The good news is that real wages are gaining ground for the first time in nearly two years in Brazil. The turnaround — reconfirmed with the release of February data — should not be much of a surprise: It comes as a result of the successful fight on the part of the central bank to rein in inflation and inflation expectations.
On the jobs front, we continue to see an improvement in formal employment. Our focus is on formal employment because much of the job creation during 2003 — job creation was up 5.5%, the strongest in the past ten years — was of questionable origin. There is evidence that the workforce increased last year as workers sought to supplement their real wages, which had been damaged by inflation. An improvement in employment and wage mass brought on by declining average wages is hardly the kind of recovery in jobs to be lauded. The good news, however, is that the most recent data in early 2004 suggest a turnaround in average wages and a continued improvement in formal employment. The most recent data from Brazil’s industrial chamber (CNI) suggest employment rose slightly in February compared with January, as did hours worked. The biggest gains, however, were seen in real wages, up 1.2% from the previous month and up 7.2% compared with the same month from the previous year.

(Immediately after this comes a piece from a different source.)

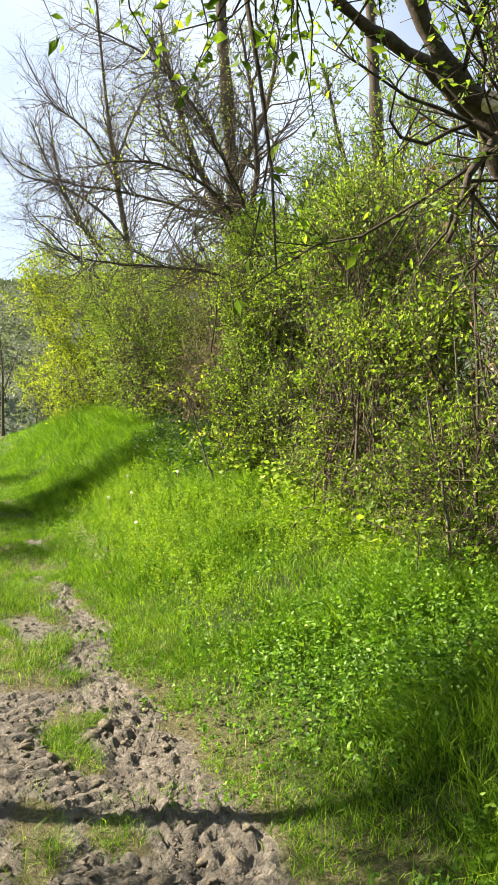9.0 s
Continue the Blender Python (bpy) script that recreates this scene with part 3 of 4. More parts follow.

While consumer confidence has been a bit more volatile, business confidence remains upbeat. The most recent survey, conducted by Sao Paulo’s FIESP in March, showed 63% of those surveyed were optimistic about their operations in 2004, virtually unchanged from 65% in February. (There was a slight decline in the proportion of “very confident” responses, to 8% from 12% the previous month).
Meanwhile, credit conditions continue to improve, with consumer credit leading the way. Our Latam banks analyst, Jorge Kuri, sees upside to bank forecasts of 20-25% credit growth in 2004. In meeting after meeting with the principal banking groups in Brazil in mid-April, the message from Jorge remains upbeat on good loan growth. Indeed, there is some anecdotal evidence that corporate lending and activity has begun to gain ground in late March and early April.
For example, signs of strong paper packaging demand in March and in early April bodes well for an upturn in industrial activity and retail sales in the months to come. In March, Brazil paper packaging sales posted a strong recovery, reaching 180,196 tons, a 13% increase year over year. Even adjusting for the carnival holiday (which fell in March last year in contrast with February this year), year-to-date sales were still up 6% year over year. According to our Latam paper and pulp analyst, Andres Perez, the packaging pickup suggests that consumption is gaining ground as the bulk of paper packaging is used in non-durable and semi-durable consumer goods industries.
It’s inevitable with any turnaround — the pace of the recovery is rarely constant. After a strong upturn in industrial activity in the second half of 2003, and an improvement most dramatically seen in interest-rate sensitive durable consumption, Brazil’s upturn is showing signs of consolidation. It is easy to pick one or two months of industrial output data and argue that the recovery is over — or, even more misguided, to ask when the recovery is set to begin. But the good news is that the underlying drivers of a turnaround — real wages, employment and lower interest rates — are all kicking in for the first time in years. While the markets are likely to experience considerable jitters in the months to come as the Fed hike becomes “imminent,” then fades as a risk and then becomes “imminent” again, we believe Brazil’s real economy is likely to surprise in 2004 with better growth than most expect.